AI risk arises from the ways artificial intelligence systems can fail, behave unpredictably, or produce harmful outcomes. These risks can result from technical flaws, poor data, or unintended interactions with real-world environments.
Key takeaways
AI risk can emerge at any stage, from data collection to model deployment.
Unexpected behavior often results from gaps between training data and real-world scenarios.

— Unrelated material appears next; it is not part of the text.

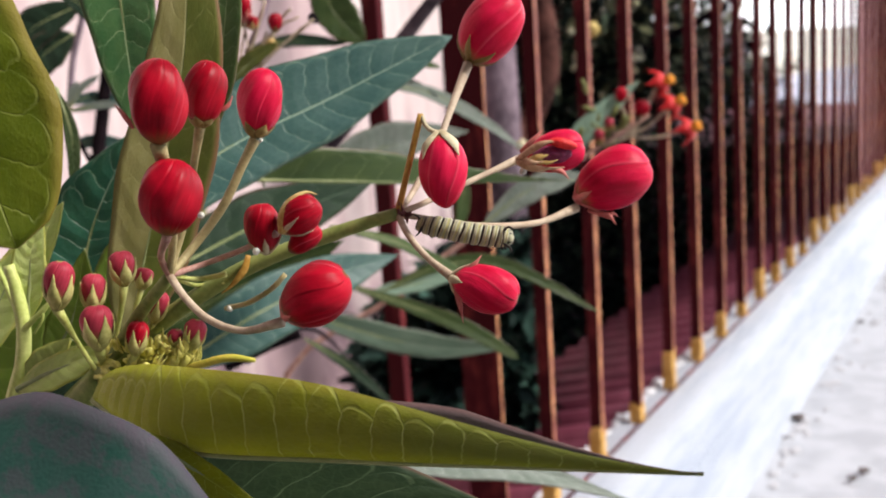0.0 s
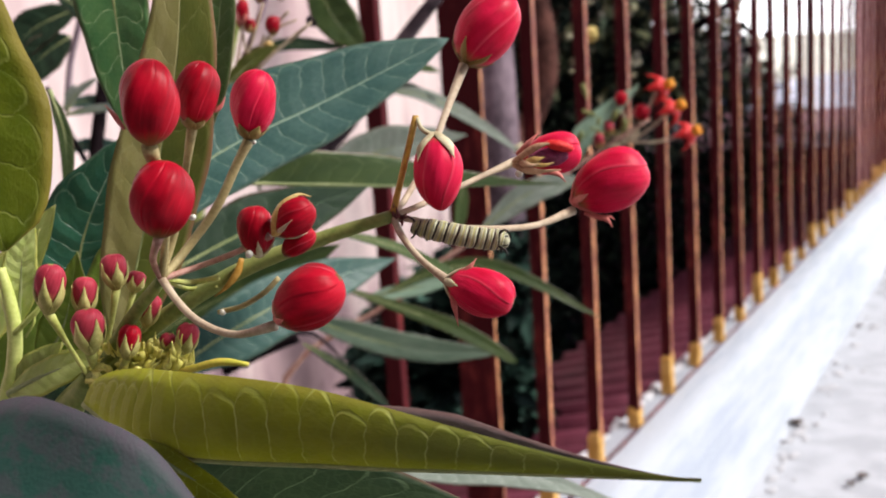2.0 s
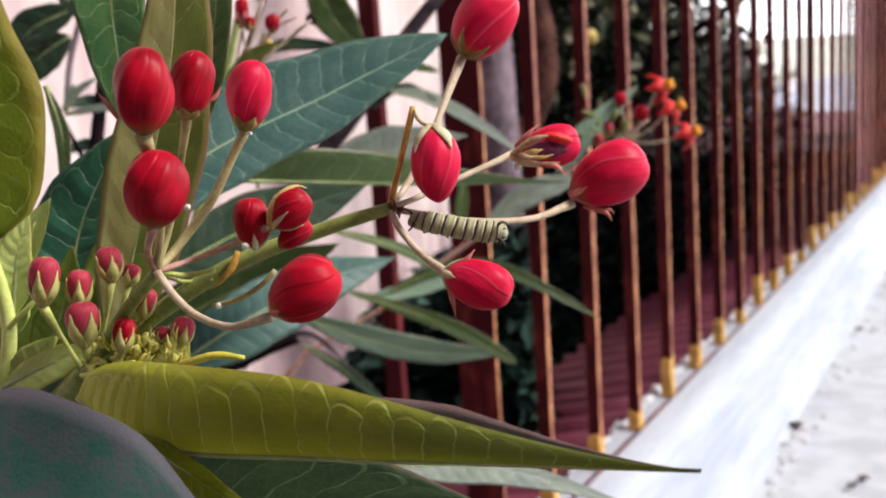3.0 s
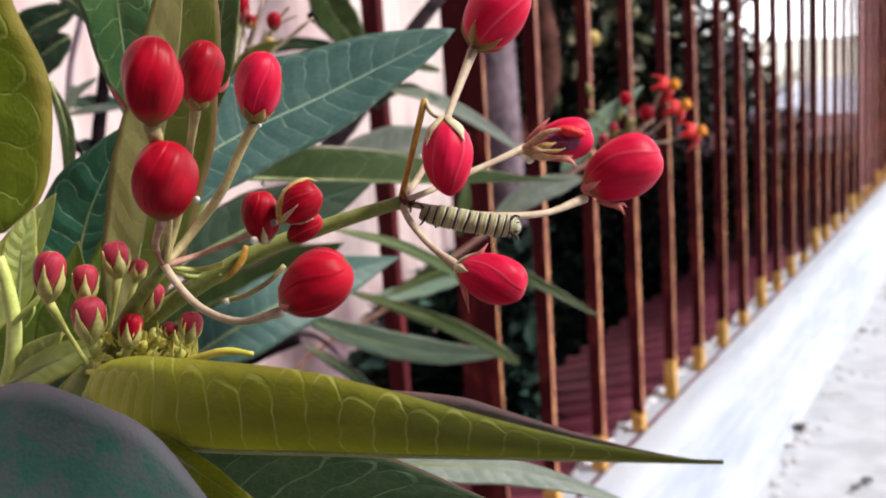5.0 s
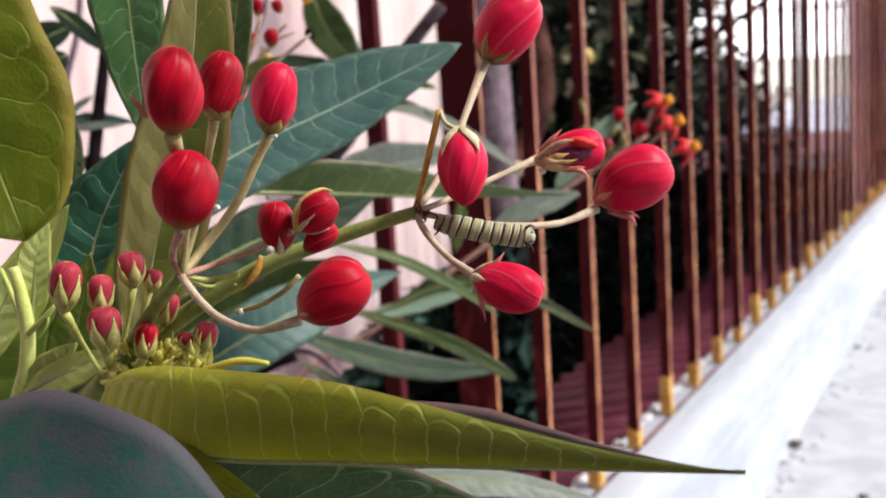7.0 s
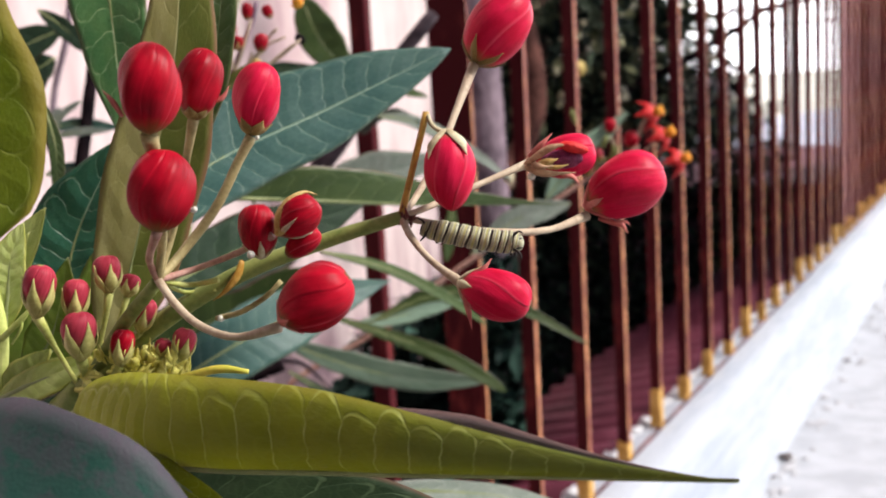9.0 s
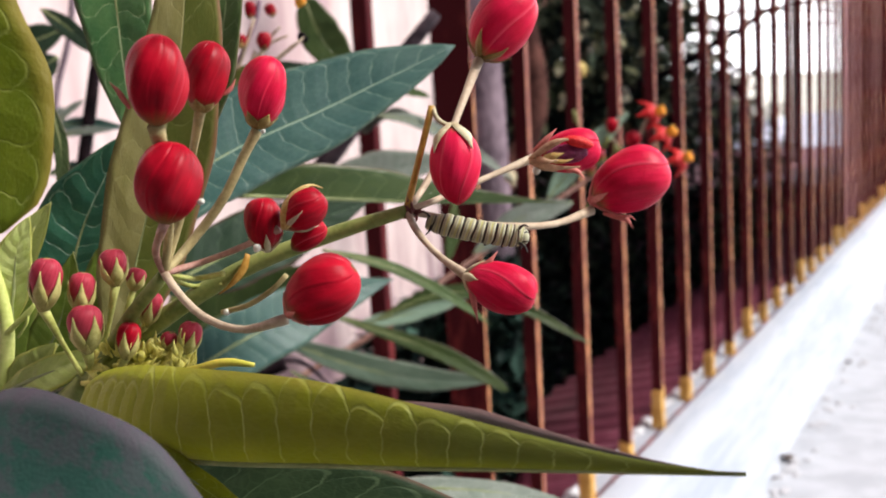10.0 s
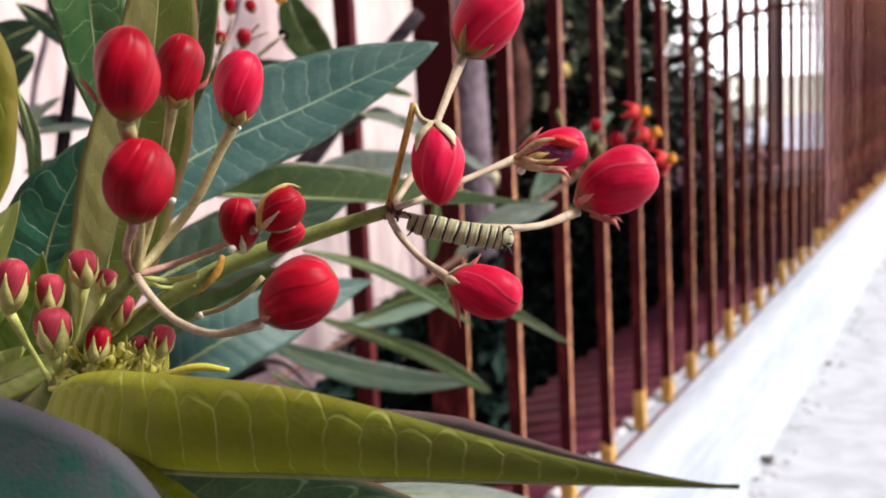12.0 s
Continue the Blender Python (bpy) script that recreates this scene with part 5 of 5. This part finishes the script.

Continuous monitoring is necessary to detect and address new risks as systems evolve.
In plain language
AI risk works by exposing the gaps between what a system was designed to do and how it actually performs in the real world. For example, a language model trained on internet data might generate offensive content if not carefully filtered. People often assume that once an AI system is trained, it will behave as expected, but real-world conditions can quickly reveal flaws. A self-driving car might misinterpret a construction sign, leading to unsafe decisions. These risks are not always obvious during development, which is why ongoing vigilance is crucial.
Technical breakdown
The mechanics of AI risk involve multiple layers. Data-related risks occur when training data is incomplete, biased, or unrepresentative, leading to models that generalize poorly. Model-related risks include overfitting, lack of robustness to adversarial examples, and insufficient interpretability. Deployment risks arise when models interact with dynamic environments or users in ways not anticipated during testing. For example, reinforcement learning agents may exploit loopholes in reward functions, producing unintended behaviors. Effective risk management requires rigorous validation, scenario testing, and mechanisms for human oversight.
To manage AI risk effectively, start by mapping out where failures could occur in your workflow. Regularly review your data sources, model assumptions, and deployment environments. Encourage open discussion about potential risks, and treat risk management as an ongoing responsibility rather than a one-time task.